Et puis, sans compter les faux frères que nous connaissons, vint la série interminable des imitations, dans toutes les langues : une armée de sous-Werther, plus ou moins exactement calqués sur le modèle, s’exprimant comme lui, agissant comme lui, battant la menue monnaie de ses propos, de ses pensées, de ses sensations : Jacopo Ortis, Saint-Alme, Le Peintre de Salzbourg, Werthério Stellino, le Nouveau Werther (comme on avait écrit le Nouveau Robinson), et combien d’autres ! Et ce n’est pas René, ce n’est pas Childe-Harold, dont ils ne pourraient atteindre l’orgueil hautain — ce n’est pas même Saint-Preux, qui les surpasse trop en tendresse —, c’est bien Werther qui est leur père à tous : ils réchauffent à la sienne leur imagination paresseuse ; ils lui empruntent ses formules les plus heureuses, ses admirations, ses opinions ; ils s’attendrissent de son sentimentalisme, que les choux et les pois-goulus suffisent à exciter ; ils frottent leur âme bourgeoise à son âme un peu plus élégante ; et de leur commerce avec lui, ils rapportent péniblement, pour les semer à travers le récit d’aventures à peu près semblables à celles qu’il traversa, des phrases qu’il aurait pu écrire : « Quand nos os glacés seront inhumés sous ce bosquet, alors épais et ombreux, peut-être dans les crépuscules d’été, au susurrement des feuillages, s’uniront les soupirs des anciens de la ville ; aux sons de la cloche des morts, ces sages prieront pour le repos de l’homme de bien, ils recommanderont sa mémoire à leurs fils30 »… « Comme l’âme se sent profondément humiliée quand elle se trouve subjuguée par l’ascendant audacieux de ces insolents dominateurs, et qu’elle observe comment on a comprimé toutes ses forces et restreint toutes ses facultés31 ! »… « Soyez heureux, maintenant que ma misérable vie ne peut plus y porter obstacle ; soyez heureux, maintenant que je vais rendre à la terre ce cœur brisé et désespéré32 ! »… « Mort ! Nina, dans les bras d’un autre ! Tout me repousse du monde et m’avertit de le quitter ; Nina ! elle n’est plus, ne sera plus à moi ! L’infortune m’entoure, pèse sur moi. Je regarde le ciel et la terre ; rien ne me console, tout me rappelle mon malheur33. » Vous pouvez puiser, au hasard, dans le tas, ce sera toujours la même chose.

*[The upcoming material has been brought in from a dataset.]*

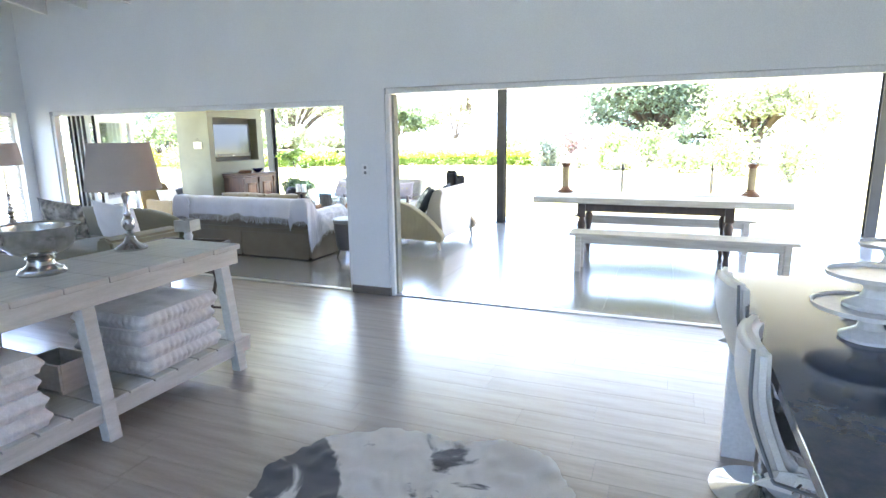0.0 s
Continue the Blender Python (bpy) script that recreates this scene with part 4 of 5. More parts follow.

Il revient à Werther l’incontestable mérite d’être le premier de cette lignée, comme l’indiquent quelquefois les titres des ouvrages, les noms des personnages, leurs diminutifs, leur nationalité, et toujours leur caractère et leur pathos. Il en est aussi le meilleur : car si Goethe ne fut pas « sincère », en ce sens qu’il demeura étranger aux sentiments qu’il décrit, il fut du moins assez bon artiste pour donner à ses contemporains l’illusion de sa sincérité. Cette illusion a duré longtemps, aussi longtemps qu’ont subsisté les modes, les habitudes d’esprit et de langage qui constituent, pour ainsi dire, l’aspect extérieur de son œuvre. On a pu croire Werther humain tant qu’on a parlé comme lui ; on a été dupe de sa simplicité tant qu’on s’est fait de la simplicité une idée aussi artificielle que celle qu’il s’en faisait ; on a goûté son intelligence de la nature tant qu’on a compris la nature à sa manière, et, sur ce dernier point, il est encore assez près de nous, le « sentiment de la nature » ayant peu changé depuis Rousseau. Encore ce sentiment même prend-il toujours chez lui un ton déclamatoire qui déjà commence à nous froisser un peu : « Je me sentais comme un Dieu dans ces flots de richesses, et les formes magnifiques de l’immense univers se mouvaient, animant toute la création dans le fond de mon âme ! Des montagnes énormes m’environnaient, des abîmes s’ouvraient devant moi, des torrents tempétueux se précipitaient ; les fleuves coulaient sous mes pieds ; j’entendais mugir la forêt et la montagne, je voyais toutes ces forces mystérieuses agir et se combiner dans la profondeur de la terre, puis, sur la terre et sous le ciel, tourbillonner les races innombrables des êtres… » Nos yeux s’arrêtent encore avec quelque plaisir sur ces vastes tableaux, bien que nos préférences vraies aillent aux paysages plus intimes. Mais quand les derniers vestiges du style rococo auront disparu non seulement de nos modes, mais de nos âmes, quand la mode extérieure des sentiments aura achevé la phase de sa perpétuelle métamorphose qui a commencé avec Saint-Preux, qu’ont poursuivie Werther, René, Manfred, et tant d’autres créations dont nous dépendons encore, quand l’œuvre de Goethe aura reculé dans cet éloignement où les livres ne survivent que par leur fonds éternel, que restera-t-il du produit de sa crise sentimentale ? C’est la question que nous posions au début. M. Hermann Grimm n’hésite point à la résoudre dans le sens le plus favorable.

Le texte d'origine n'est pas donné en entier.